Sandwiches sort of bring everything good together all in one tidy and convenient package. On a really rough day, I’ve been known to eat a sandwich over the sink, saving myself the trouble of doing any dishes beyond rinsing whatever knife I might have used to spread mayonnaise, mustard or peanut butter. It is my theory that the flavor of almost anything is enhanced when it’s stuffed between two pieces of bread – ideally that bread will be soft and fresh, but even a few pieces of humble toast will do in a pinch.

There is almost nothing a sandwich can not do. Thanksgiving leftovers are transformed from dry and bland to delicious and satisfying when they are in a sandwich. Garden-ripe tomatoes tucked between pieces of sturdy white country bread with a schmear of mayo or even just a dusting of salt is a summertime revelation. Once, I was served a piece of roasted squash on a sandwich. Puzzled, I took a nibble and was delighted to find that the balance between the softness of the squash and the firmness of the bread produced a dish that was so delicious I gobbled the whole thing, leaving nary a crumb behind.

Sandwiches work as well for fancy feasts as they do for late-night snacks, and it is easy to dress up a sandwich to make it festive and special. Sometimes, simply trimming the crust will do the trick (think cucumbers on buttered bread served at a sumptuous tea.) Beautifully fresh bread and top-quality fillings are a must, particularly for a special occasion. Complex flavor combinations are key, too – think mango chutney with chicken salad or smoked salmon on toast points with chive-laced cream cheese.

The sandwich recipe I have shared here is, at it’s heart, a ham and cheese. This elevated version of a timeless classic, though, is warm and satisfying.

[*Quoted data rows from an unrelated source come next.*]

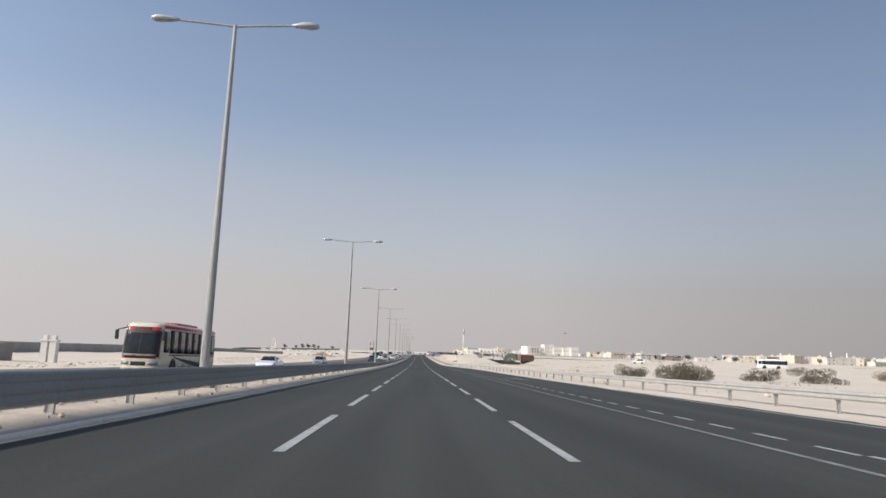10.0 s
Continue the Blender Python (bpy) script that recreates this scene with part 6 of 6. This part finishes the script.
BOULDERS = [boulder(k) for k in range(6)]
random.seed(5)
pile = empty("rubble_pile", pose(-43, 566, -0.4), label="heap of pale limestone boulders beside the opposite lanes", category="rubble")
for k in range(150):
    a, r = random.uniform(0, 6.283), random.random() ** 0.6 * 5.6
    z = max(0.0, 2.3 * (1 - r / 5.3)) * random.uniform(0.6, 1.05)
    s = random.uniform(0.4, 1.25)
    share("boulder", random.choice(BOULDERS), pile, pose(r * math.cos(a) * 1.1, r * math.sin(a) * 0.8, z, random.uniform(0, 360), random.uniform(0, 360), 0) @ Matrix.Scale(s, 4))


def scatter_rock(name, label, count, place, smin, smax, meshes=None, sink=-0.12, level=None):
    """Many small stones joined into one mesh."""
    src = [(np.array([v.co[:] for v in me.vertices]), [tuple(p.vertices) for p in me.polygons]) for me in (meshes or BOULDERS)]
    vs, fs = [], []
    for _ in range(count):
        x, y = place()
        v, f = random.choice(src)
        s = smin + (smax - smin) * random.random() ** 2.5
        m = np.array(Euler((random.uniform(0, 6), random.uniform(0, 6), random.uniform(0, 6))).to_matrix()) * s
        o = len(vs)
        vs += [tuple(p) for p in v @ m.T + np.array((x, y, (ground_z(x, y) if level is None else level) - s * sink))]
        fs += [tuple(i + o for i in p) for p in f]
    me = bpy.data.meshes.new(name)
    me.from_pydata(vs, [], fs)
    me.materials.append(ROCK)
    return tagged(new(name, me), label, "rocks", kind="stuff")


def on_berm():
    y = random.triangular(505, 631, 585)
    x = 9.0 + abs(random.gauss(0, 1)) * 0.6 if random.random() < 0.62 else 9.9 + abs(random.gauss(0, 1)) * 2.6
    return x + 6.0 * ease(602, 624, y), y


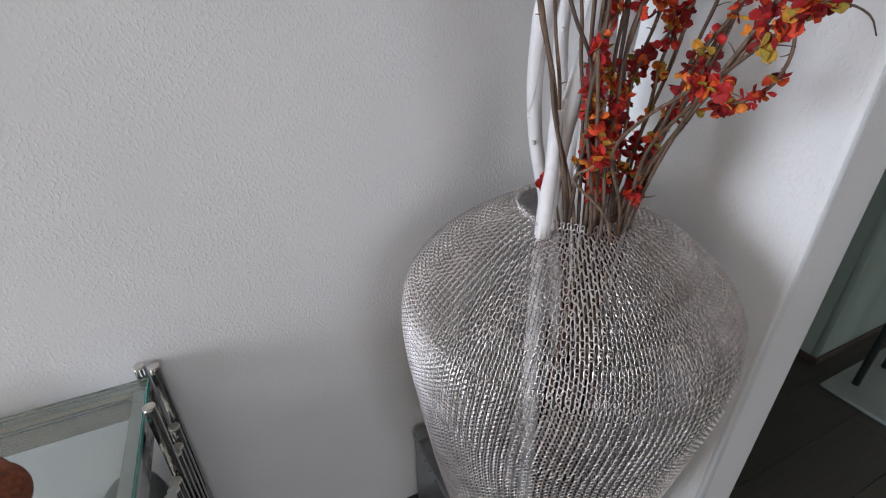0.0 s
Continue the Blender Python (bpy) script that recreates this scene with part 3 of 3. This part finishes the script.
leafy_branch(rise(15, (0.485, 0.450, 0.84)) + [(0.521, 0.450, 0.955), (0.573, 0.470, 1.039), (0.635, 0.505, 1.126, 2), (0.662, 0.525, 1.185, 2), (0.679, 0.545, 1.249, 3), (0.690, 0.545, 1.293), (0.705, 0.530, 1.342), (0.710, 0.500, 1.368), (0.685, 0.455, 1.395, 4), (0.669, 0.440, 1.461, 5), (0.676, 0.460, 1.494), (0.665, 0.465, 1.521), (0.656, 0.460, 1.540), (0.663, 0.457, 1.576, 2), (0.695, 0.470, 1.604, 2), (0.696, 0.481, 1.632, 3), (0.697, 0.500, 1.666, 3)], seed=16)
leafy_branch(rise(16, (0.490, 0.440, 0.84)) + [(0.531, 0.445, 1.062, 4), (0.538, 0.420, 1.155, 3), (0.573, 0.470, 1.201, 4), (0.585, 0.496, 1.227, 4), (0.577, 0.490, 1.258, 2)], seed=17, low=2)
leafy_branch(rise(24, (0.475, 0.420, 0.84)) + [(0.532, 0.400, 1.041, 2), (0.548, 0.380, 1.090, 3), (0.544, 0.370, 1.138, 3), (0.552, 0.355, 1.193, 4), (0.564, 0.345, 1.227, 3), (0.567, 0.360, 1.268, 4), (0.565, 0.370, 1.293, 3), (0.582, 0.370, 1.327, 2)], seed=29, low=2)
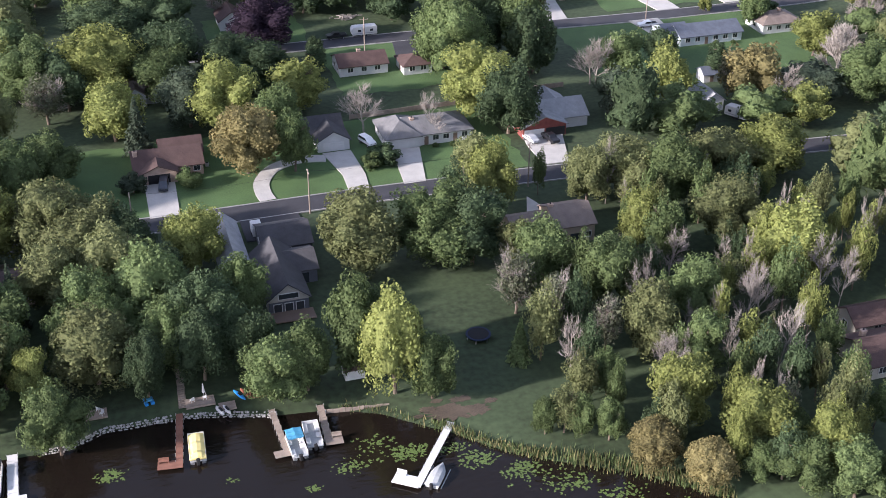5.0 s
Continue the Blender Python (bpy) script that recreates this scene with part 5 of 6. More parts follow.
BOULDERS = [lump_mesh("boulder", s, STONE) for s in range(5)]
seawall = thing("seawall", 8, 158, 0, 0, "rough pale stone seawall along the lake shore", "seawall", kind="structure")
rng = random.Random(5)
sx = -13.0
while sx < 22.4:
    shore_y = float(np.interp(sx, SHORE_X, SHORE_Y))
    for row in range(3):
        if rng.random() < 0.06 or 6.4 < sx < 8.2:
            continue
        size = rng.uniform(0.34, 0.62)
        share("boulder", BOULDERS[rng.randrange(5)], seawall, Matrix.Translation((sx - 8 + rng.uniform(-0.15, 0.15), shore_y - 158 - 0.25 + row * 0.34 + rng.uniform(-0.12, 0.12), -0.72 + row * 0.22)) @ pose(0, 0, 0, rng.uniform(0, 40), 0, rng.uniform(0, 360)) @ Matrix.Scale(size, 4))
    sx += 0.42
seawall_wood = thing("timber_wall", 34, 154, -0.3, -8, "low weathered timber retaining wall at the shore", "wall", kind="structure")
for k in range(11):
    part("board", slab_box(-5 + k * 1.0, -4.05 + k * 1.0, -0.12, 0.12, -0.7, 0.35 - 0.05 * (k % 3), bevel=0.02), WOOD, seawall_wood)


def dock(label, x, y, length, width, turn, mat, pad_spec=None, bench=False, step=1.5):
    """A jetty that runs from the shore point out along -y before it is turned."""
    ob = thing("jetty", x, y, WATER_Z, turn, label, "jetty")
    n = max(1, int(length / step))
    for k in range(n):
        y1 = -k * length / n
        part("deck_panel", slab_box(-width / 2, width / 2, y1 - length / n + 0.04, y1, 0.42, 0.52), mat, ob)
        for side in (-1, 1):
            bm = bmesh.new()
            tube(bm, (side * (width / 2 + 0.05), y1 - 0.1, -1.6), (side * (width / 2 + 0.05), y1 - 0.1, 0.75), 0.05, 0.05, 6)
            part("post", bm, ALU, ob)
    if pad_spec:
        x0, x1, y0, y1 = pad_spec
        part("platform", slab_box(x0, x1, y0, y1, 0.43, 0.53), mat, ob)
        if bench:
            bm = slab_box(x0 + 0.15, x0 + 1.7, y1 - 0.55, y1 - 0.1, 0.85, 0.92)
            box(bm, x0 + 0.15, x0 + 1.7, y1 - 0.12, y1 - 0.06, 0.92, 1.35)
            box(bm, x0 + 0.2, x0 + 0.3, y1 - 0.5, y1 - 0.1, 0.53, 0.85)
            box(bm, x0 + 1.55, x0 + 1.65, y1 - 0.5, y1 - 0.1, 0.53, 0.85)
            part("bench", bm, mat, ob)
    return ob


dock("white aluminium jetty with a small end platform", -17.5, 157.9, 12.0, 1.5, 0, WHITE, (-0.75, 1.9, -12.0, -9.8))
dock("reddish timber jetty with a bench at its end", 7.7, 160.6, 13.2, 1.05, -7, WOOD_RED, (-3.2, 0.5, -13.2, -11.4), True)
dock("grey weathered timber jetty with an end platform", 21.7, 157.4, 12.0, 0.95, 2, WOOD, (-2.0, 0.5, -12.0, -10.4))
dock("grey slatted timber jetty with a side platform", 29.3, 156.3, 10.2, 1.1, -4, WOOD, (0.4, 2.2, -10.2, -8.2), True)
dock("long white jetty reaching out over lily pads", 47.9, 146.0, 16.0, 1.15, -36, WHITE, (-3.9, 0.3, -16.2, -13.9), True)


def pontoon(label, x, y, turn, cover, length=6.6, open_deck=False, half=False):
    ob = thing("pontoon_boat", x, y, WATER_Z, turn, label, "boat")
    for side in (-1, 1):
        bm = bmesh.new()
        tube(bm, (side * 0.85, -length / 2, 0.12), (side * 0.85, length / 2 - 0.5, 0.12), 0.32, 0.32, 10)
        tube(bm, (side * 0.85, length / 2 - 0.5, 0.12), (side * 0.85, length / 2 + 0.2, 0.3), 0.32, 0.06, 10)
        part("pontoon", bm, ALU, ob)
    part("deck", slab_box(-1.22, 1.22, -length / 2, length / 2 - 0.15, 0.42, 0.52), CANVAS_GREY, ob)
    for side in (-1, 1):
        part("side_rail", slab_box(side * 1.2 - 0.03, side * 1.2 + 0.03, -length / 2 + 0.3, length / 2 - 0.4, 0.52, 1.15), WHITE, ob)
    part("front_rail", slab_box(-1.2, 1.2, length / 2 - 0.45, length / 2 - 0.38, 0.52, 1.15), WHITE, ob)
    bm = slab_box(-0.28, 0.28, -length / 2 - 0.55, -length / 2 - 0.05, 0.1, 1.25, bevel=0.1)
    part("outboard_motor", bm, BLACK, ob)
    if open_deck or half:
        for px, py, w, d in ((-0.85, 1.4, 0.6, 2.2), (0.85, 1.4, 0.6, 2.2), (-0.85, -1.9, 0.6, 1.4), (0.8, -0.6, 0.7, 0.8)):
            part("seat", slab_box(px - w / 2, px + w / 2, py - d / 2, py + d / 2, 0.52, 0.98, bevel=0.08), WHITE, ob)
    if not open_deck:
        lo, hi = (-length / 2 + 0.1, length / 2 - 0.4) if not half else (-0.2, length / 2 - 0.5)
        top = 1.5 if not half else 2.4
        bm = bmesh.new()
        rows = 9
        rings = []
        for k in range(rows):
            yy = lo + (hi - lo) * k / (rows - 1)
            end = min(k, rows - 1 - k) / 2.0
            crest = top + 0.12 * math.sin(k * 2.1) - (0.35 if end == 0 else 0)
            base = 0.75 if not half else top - 0.25
            rings.append([bm.verts.new((px, yy, pz)) for px, pz in ((-1.27, base), (-1.2, base + 0.35 * (crest - base)), (-0.6, crest - 0.12), (0, crest), (0.6, crest - 0.12), (1.2, base + 0.35 * (crest - base)), (1.27, base))])
        for u, v in zip(rings, rings[1:]):
            for k in range(6):
                bm.faces.new((u[k], u[k + 1], v[k + 1], v[k]))
        bm.faces.new(rings[0][::-1])
        bm.faces.new(rings[-1])
        bm.faces.new([r[0] for r in rings[::-1]] + [r[-1] for r in rings])
        bmesh.ops.recalc_face_normals(bm, faces=bm.faces[:])
        part("cover", bm, cover, ob)
        if half:
            for px in (-1.15, 1.15):
                for py in (lo + 0.1, hi - 0.1):
                    bm = bmesh.new()
                    tube(bm, (px, py, 0.5), (px, py, top - 0.2), 0.03, 0.03, 5)
                    part("canopy_pole", bm, ALU, ob)
    return ob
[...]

It’s messy enough to require the use of a knife and fork – another mark of a great sandwich. I favor the use of small dinner rolls with a slightly sweet flavor (Costco makes my favorite rolls for this recipe) but they are also decadent and scrumptious served on cocktail-sized croissants. Drizzled in a Swiss cheese and onion sauce, they are baked until they are golden and bubbly. Now that spring has arrived, this dish is perfect for all the sorts of parties that go along with it: Mother’s Day, graduations, bridal showers and baby showers. Serve these beauties, and you will transform your lunch into a luncheon.

Ham sandwiches in Mornay sauce

8-10 small dinner rolls or cocktail-sized croissants
8-10 slices ham
5 ½ tablespoons butter
3 tablespoons flour
2 cups milk (reduced-fat or whole)
4 ounces shredded Swiss cheese
4 tablespoons minced onion
salt and pepper to taste

Preheat oven to 325 degrees. Split rolls or croissants and stuff with slices of ham. Place in a greased 9×13 pan and set aside. Cook the minced onion in the butter until slightly soft. Add flour and whisk over medium heat until the flour is well incorporated and the mixture is frothy, about one minute. Add the milk, stirring constantly, until the mixture begins to bubble and thicken. Season with salt and pepper and reduce the heat, cooking for about four minutes or until the mixture thickens. Remove the mixture from the heat and add the cheese, stirring until the cheese is completely melted. Pour about two-thirds of the mixture over and around the sandwiches and cook for 40 minutes, until golden and bubbly. Serve immediately, with reserved sauce on the side.